— YOUR OBJECTIVE —
All of the material should be reproduced exactly, with pictures left out.
──────────
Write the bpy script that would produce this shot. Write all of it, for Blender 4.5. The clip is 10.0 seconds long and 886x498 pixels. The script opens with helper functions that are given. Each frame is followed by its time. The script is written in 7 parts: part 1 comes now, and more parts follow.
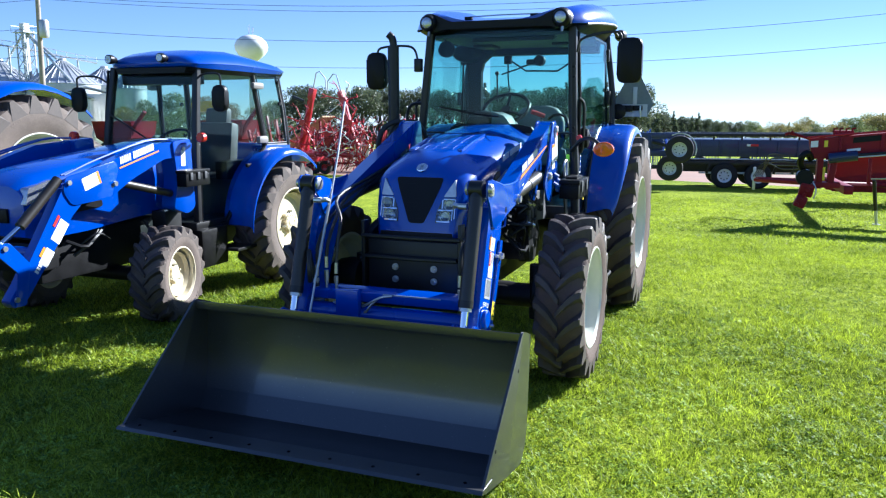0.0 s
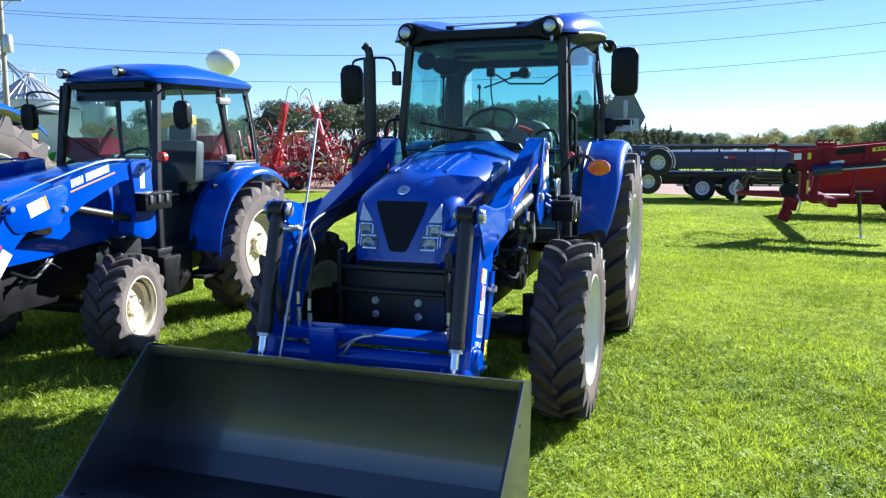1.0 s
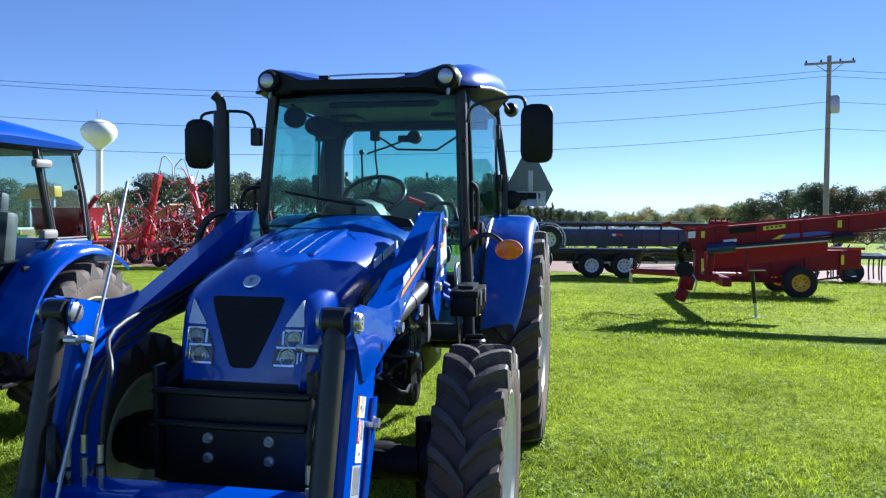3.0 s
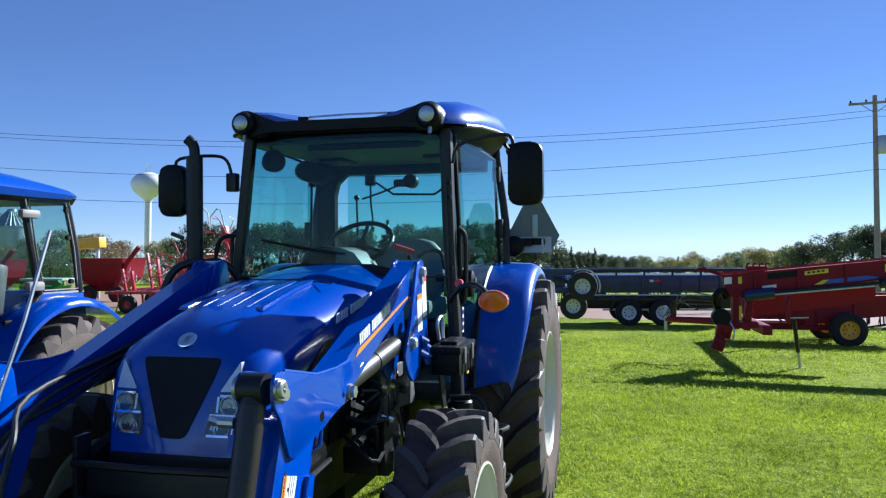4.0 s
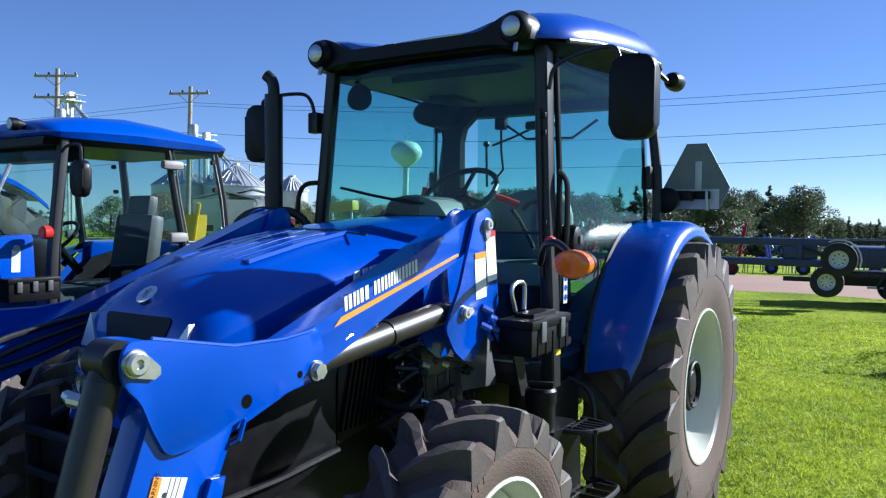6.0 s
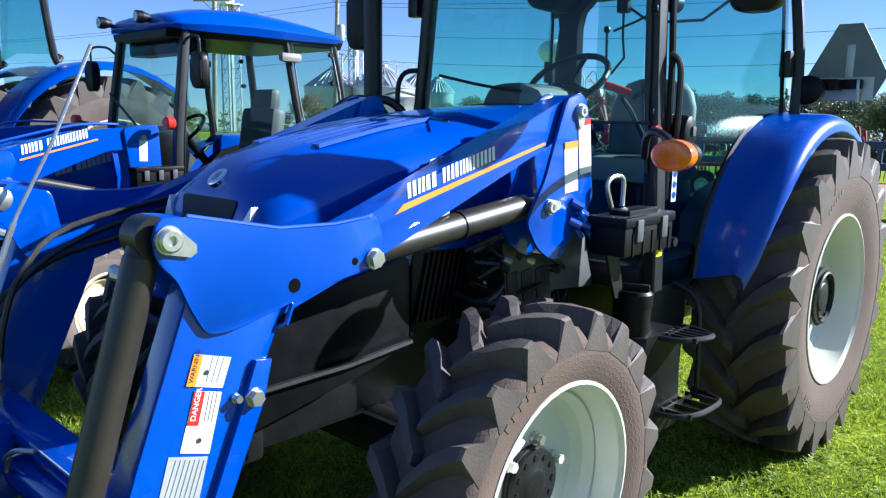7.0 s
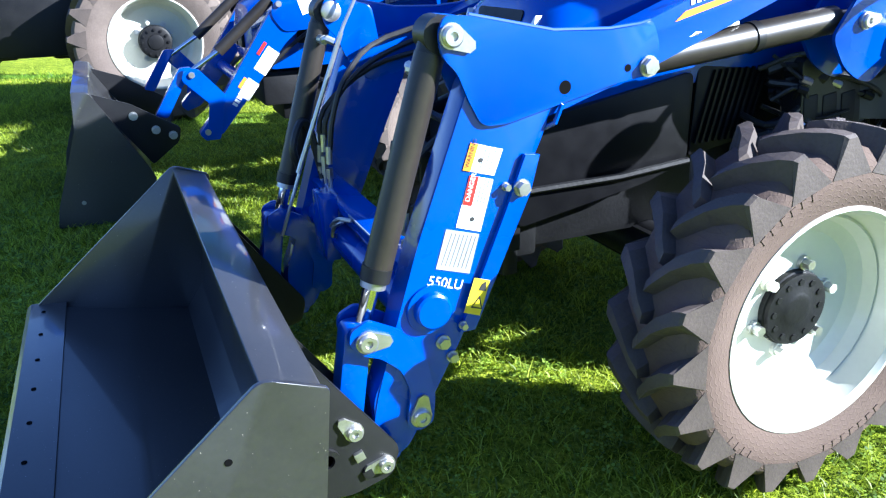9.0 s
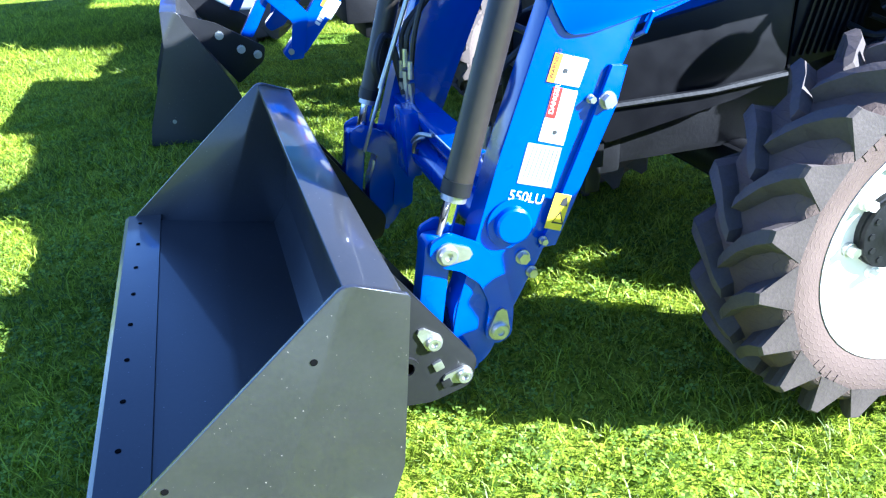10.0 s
──────────
— REPLY TO THE TASK —
Write the bpy script that would produce this shot. Write all of it, for Blender 4.5. The clip is 10.0 seconds long and 886x498 pixels. The script opens with helper functions that are given. Each frame is followed by its time. The script is written in 7 parts: part 1 comes now, and more parts follow.
0.0 s
1.0 s
3.0 s
4.0 s
6.0 s
7.0 s
9.0 s
10.0 s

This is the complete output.